The couple and their investors bought 15 Willow St. through an LLC for $4.81 million in 2014, city Finance Department records indicate. The sellers were the Franciscan Sisters of the Poor.

The Catholic nuns had purchased the house in 1987, Finance Department records show. At that time, according to the nuns’ website, the Franciscan Sisters of the Poor were leasing the house next door, 23 Middagh St., from the Diocese of Brooklyn for use as their office.  

It took two years to renovate 15 Willow St. and turn it into a 6,000-plus-square-foot home with five bedrooms and a study.

The city Landmarks Preservation Commission’s approval was needed for alterations to the house’s exterior, such as reinstalling glass in window frames that had been bricked up since the 19th Century.

Construction took 16 months.

Marble mantels and a staircase with a skylight

Workers stripped the building down to the shell and constructed new interiors, with new structural steel beams and steel joists.

They got rid of old staircases and built a sweeping central staircase with a skylight overhead.

They added an elevator — the house didn’t have one.

They installed windows with noise-reducing glass because the house is near the Brooklyn-Queens Expressway.

The interiors are modern with historic touches like a Greek Revival-style black marble mantel on a gas-burning fireplace in a study that’s part of the house’s master-bedroom suite.

Also, the wood-burning fireplace in the living room has an Italianate-style mantel made of white marble with sculpted figures.

Every detail of the remodeling was carefully considered, right down to the choice of flooring.

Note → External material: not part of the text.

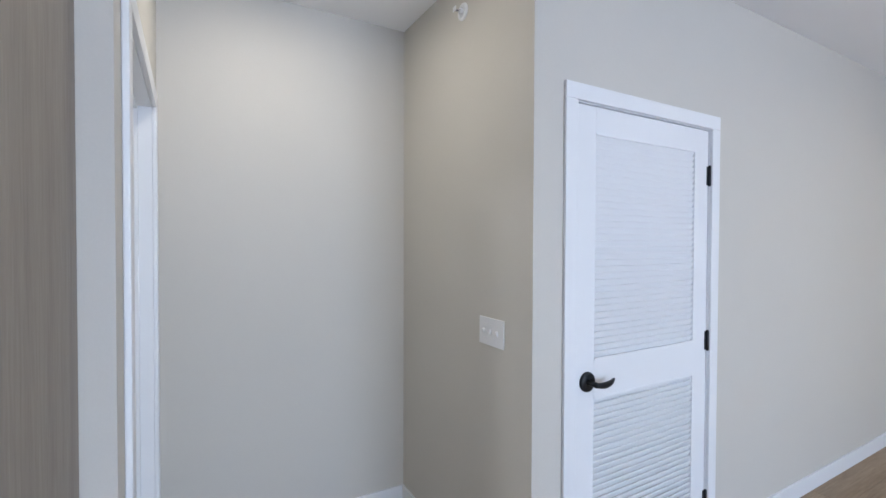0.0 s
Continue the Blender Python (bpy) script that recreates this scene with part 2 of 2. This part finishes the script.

It’s sealed walnut with a natural look, purchased from a client of Studio DB’s, the Hudson Company, whose lumber mill is in the Hudson Valley town of Pine Plains, N.Y.

Another carefully considered detail: The Zuninos hired Emily Thompson as the landscaper. She does the flowers for the White House.

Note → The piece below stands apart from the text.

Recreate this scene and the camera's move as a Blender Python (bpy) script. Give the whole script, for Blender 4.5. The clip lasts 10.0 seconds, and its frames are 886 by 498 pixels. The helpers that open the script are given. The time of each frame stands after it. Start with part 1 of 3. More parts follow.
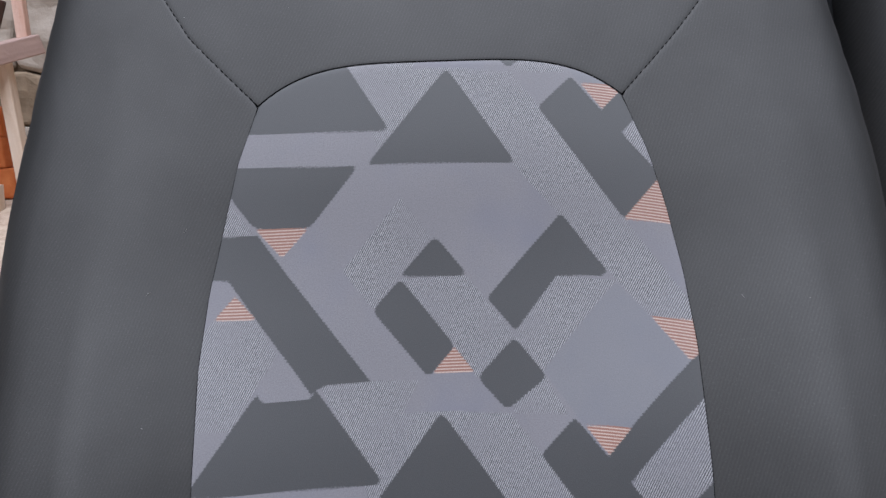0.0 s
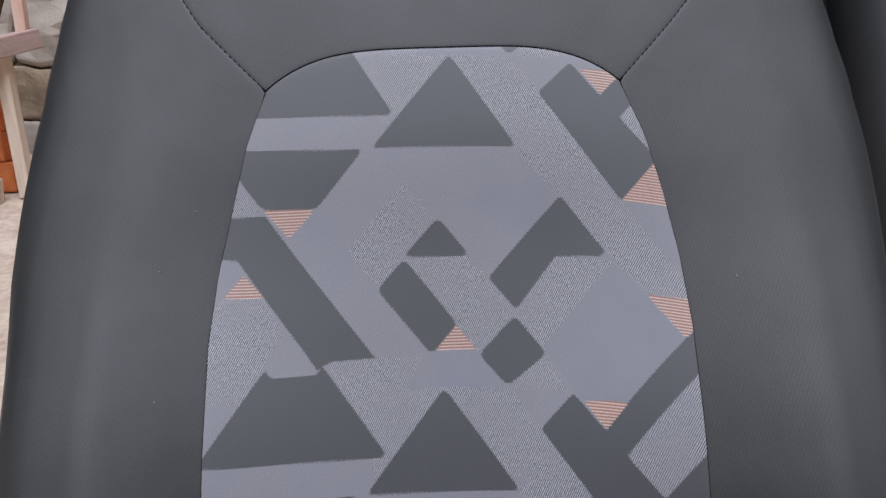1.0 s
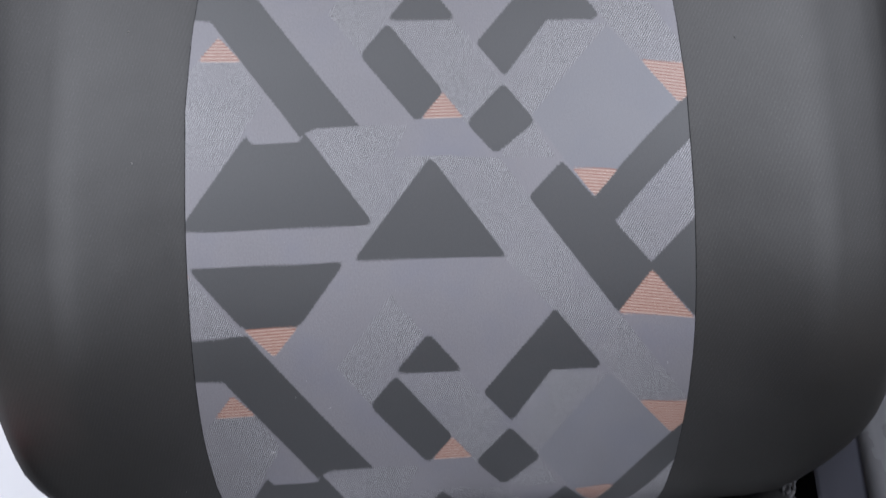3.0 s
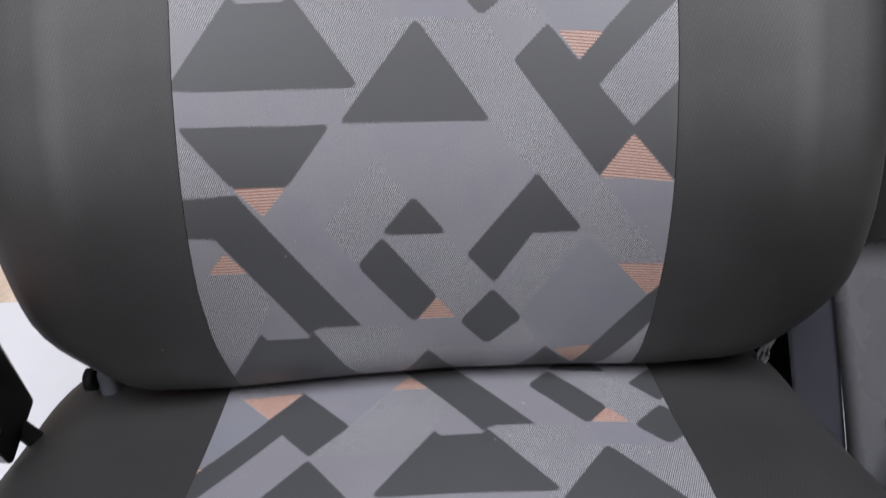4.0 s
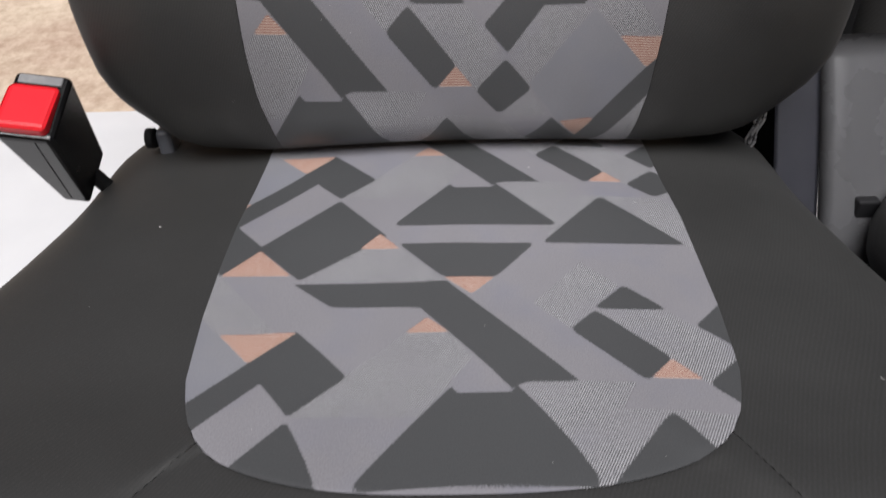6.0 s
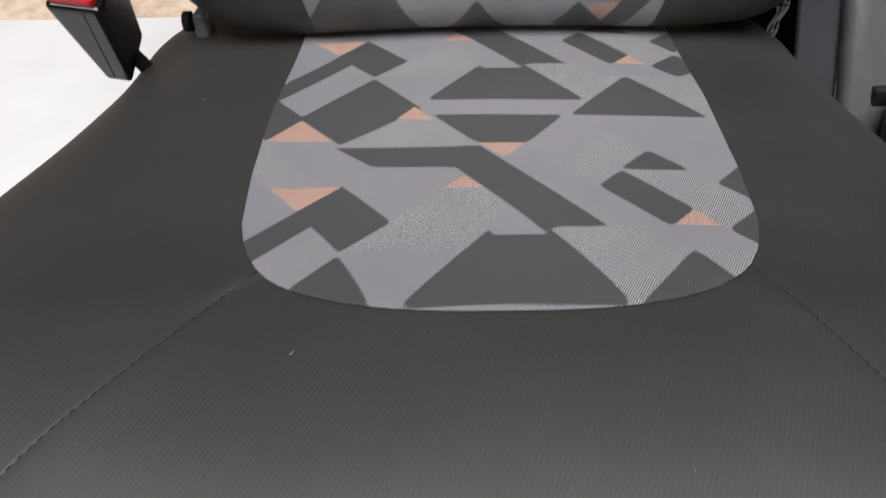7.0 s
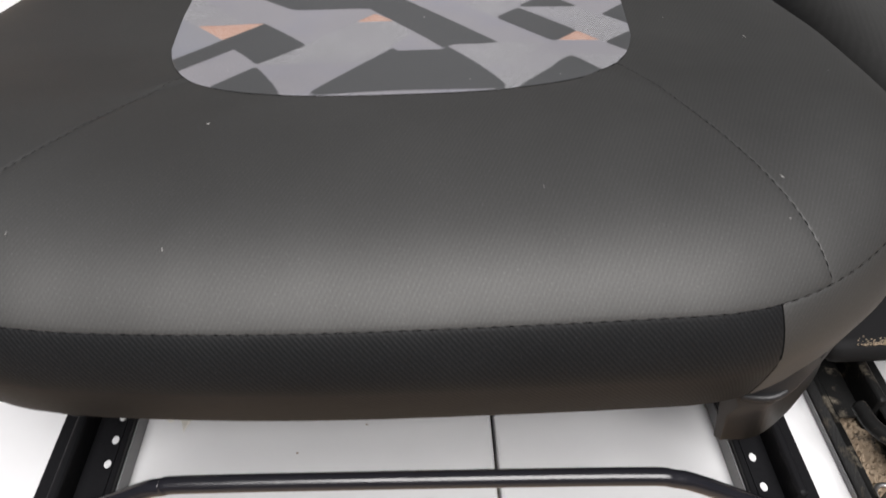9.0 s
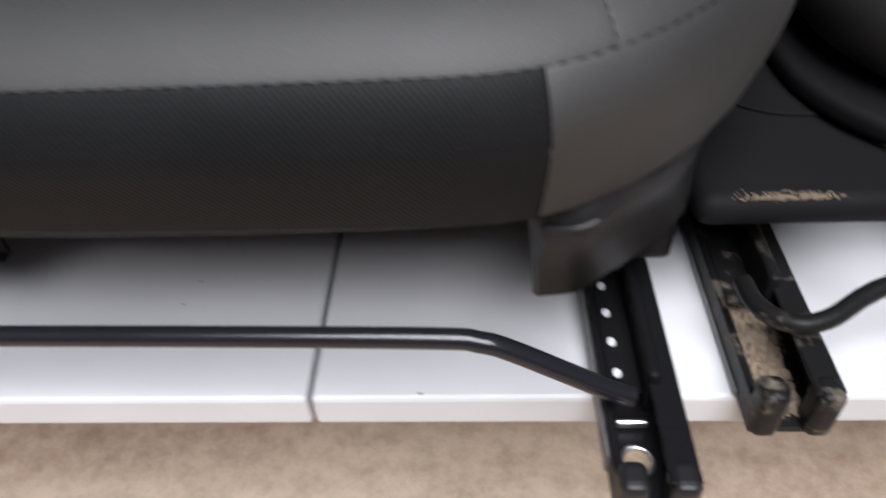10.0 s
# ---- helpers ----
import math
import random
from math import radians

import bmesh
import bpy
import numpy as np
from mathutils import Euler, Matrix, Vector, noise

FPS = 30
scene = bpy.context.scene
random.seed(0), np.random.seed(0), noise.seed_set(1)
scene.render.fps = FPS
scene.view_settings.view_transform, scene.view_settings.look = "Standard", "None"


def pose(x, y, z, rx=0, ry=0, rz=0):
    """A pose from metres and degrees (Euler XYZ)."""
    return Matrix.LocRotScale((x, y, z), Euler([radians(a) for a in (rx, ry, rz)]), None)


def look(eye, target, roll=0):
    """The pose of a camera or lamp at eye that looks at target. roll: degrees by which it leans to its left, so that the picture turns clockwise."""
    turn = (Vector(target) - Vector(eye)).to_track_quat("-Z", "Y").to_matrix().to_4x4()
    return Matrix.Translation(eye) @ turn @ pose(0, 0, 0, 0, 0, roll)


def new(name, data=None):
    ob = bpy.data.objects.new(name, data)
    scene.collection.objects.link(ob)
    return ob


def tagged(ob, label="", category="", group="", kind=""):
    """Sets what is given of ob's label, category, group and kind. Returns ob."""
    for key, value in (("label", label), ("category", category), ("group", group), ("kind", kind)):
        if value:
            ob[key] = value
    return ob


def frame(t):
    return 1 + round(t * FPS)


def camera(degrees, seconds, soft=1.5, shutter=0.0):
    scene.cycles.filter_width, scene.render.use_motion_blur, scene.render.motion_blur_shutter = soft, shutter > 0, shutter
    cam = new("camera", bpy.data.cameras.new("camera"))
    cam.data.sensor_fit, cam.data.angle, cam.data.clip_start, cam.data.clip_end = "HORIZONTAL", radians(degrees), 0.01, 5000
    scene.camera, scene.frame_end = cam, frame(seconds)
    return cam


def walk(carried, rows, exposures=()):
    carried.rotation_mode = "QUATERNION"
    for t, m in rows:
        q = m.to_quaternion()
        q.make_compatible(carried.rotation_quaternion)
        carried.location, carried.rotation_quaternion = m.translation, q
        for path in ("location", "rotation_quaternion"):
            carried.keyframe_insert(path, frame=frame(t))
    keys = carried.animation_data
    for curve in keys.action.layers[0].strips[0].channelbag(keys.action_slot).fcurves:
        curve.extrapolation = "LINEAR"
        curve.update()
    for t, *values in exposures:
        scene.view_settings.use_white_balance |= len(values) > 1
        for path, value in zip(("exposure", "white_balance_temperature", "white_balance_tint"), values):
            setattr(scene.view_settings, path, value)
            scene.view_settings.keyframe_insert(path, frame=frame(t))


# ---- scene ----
cam = camera(63.0, 10.0, shutter=0.4)
PATH = [
    (0, (-0.02, -0.012, 0.596), (0.065, 1.954, 0.235), -2.0),
    (0.5, (-0.022, -0.016, 0.593), (0.07, 1.949, 0.234), -2.0),
    (1, (-0.024, -0.026, 0.589), (0.067, 1.938, 0.218), -1.9),
    (1.5, (-0.025, -0.032, 0.576), (0.076, 1.929, 0.194), -1.9),
    (2, (-0.029, -0.037, 0.557), (0.061, 1.916, 0.134), -2.0),
    (2.5, (-0.032, -0.034, 0.536), (0.081, 1.889, -0.003), -1.9),
    (3, (-0.025, -0.033, 0.519), (0.08, 1.846, -0.161), -2.1),
    (4.5, (-0.007, -0.072, 0.49), (0.022, 1.662, -0.506), -2.2),
    (5, (-0.008, -0.093, 0.483), (0.003, 1.6, -0.582), -2.1),
    (5.5, (-0.006, -0.122, 0.475), (-0.013, 1.531, -0.651), -2.0),
    (7, (-0.026, -0.196, 0.446), (-0.069, 1.297, -0.884), -1.8),
    (7.5, (-0.036, -0.228, 0.438), (-0.038, 1.251, -0.909), -1.5),
    (8, (-0.032, -0.248, 0.432), (0.035, 1.219, -0.925), -0.7),
    (8.5, (-0.01, -0.272, 0.419), (0.071, 1.181, -0.953), -0.3),
    (9, (0.011, -0.299, 0.405), (0.031, 1.16, -0.963), -1.5),
    (9.2, (0.02, -0.305, 0.388), (0.018, 1.175, -0.958), -1.6),
    (9.5, (0.042, -0.312, 0.361), (0.028, 1.171, -0.981), -1.5),
    (9.7, (0.07, -0.31, 0.34), (0.024, 1.155, -1.022), -2.1),
    (10, (0.13, -0.306, 0.298), (0.032, 1.149, -1.07), -3.5),
]
walk(cam, [(t, look(eye, target, roll)) for t, eye, target, roll in PATH],
     exposures=[(0, 0.14, 5720, 14), (2, 0.06, 5750, 14), (3, 0.22, 5850, 14), (4.5, 0.22, 6180, 15), (5.5, 0.30, 6350, 14), (7, 0.42, 6520, 12), (7.5, 0.44, 6520, 12), (8, 0.66, 6520, 12), (8.5, 0.64, 6520, 12), (9, 0.60, 6500, 12), (9.5, 0.66, 6350, 13), (10, 0.50, 6080, 14)])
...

An elevator, a wine cellar and private parking

If 15 Willow St. goes for its $14.15 million asking price, it will break the record for Brooklyn Heights’ priciest house sale.

There are other, more expensive houses on the market — but the highest-ticket transaction to date in the neighborhood is the $12.5 million sale of nearby 70 Willow St., the house where Truman Capote wrote “In Cold Blood.”

Chris Sheller, the Corcoran Group associate real estate broker with the sale listing for 15 Willow St., who was also at our sit-down, believes the big price tag makes sense for a number of reasons:

* The house is on a corner with windows on three sides that fill 15 Willow St. with natural light.

* It’s 25 feet wide, which is unusually wide for a New York City townhouse and highly sought after by purchasers.

* “Everything inside is brand-new — and so well designed and tastefully done,” Sheller said.

* There is a curb cut, with a parking space for one car behind a wall with a motorized carriage door.

* The house has two roof decks — one with a panoramic view of Lower Manhattan, the other with a hot tub. There’s also a balcony off the kitchen and a rear garden.

* Amenities include the elevator, a screening room and a wine cellar that has space to store and refrigerate more than 300 bottles.

“This house may not be for everyone, but it will be the right house for one person,” Sheller said. “I really think someone will walk in here and fall in love.”

P.S. The Zuninos wound up not buying a house for themselves in Brooklyn. They live in Lower Manhattan’s South Street Seaport area.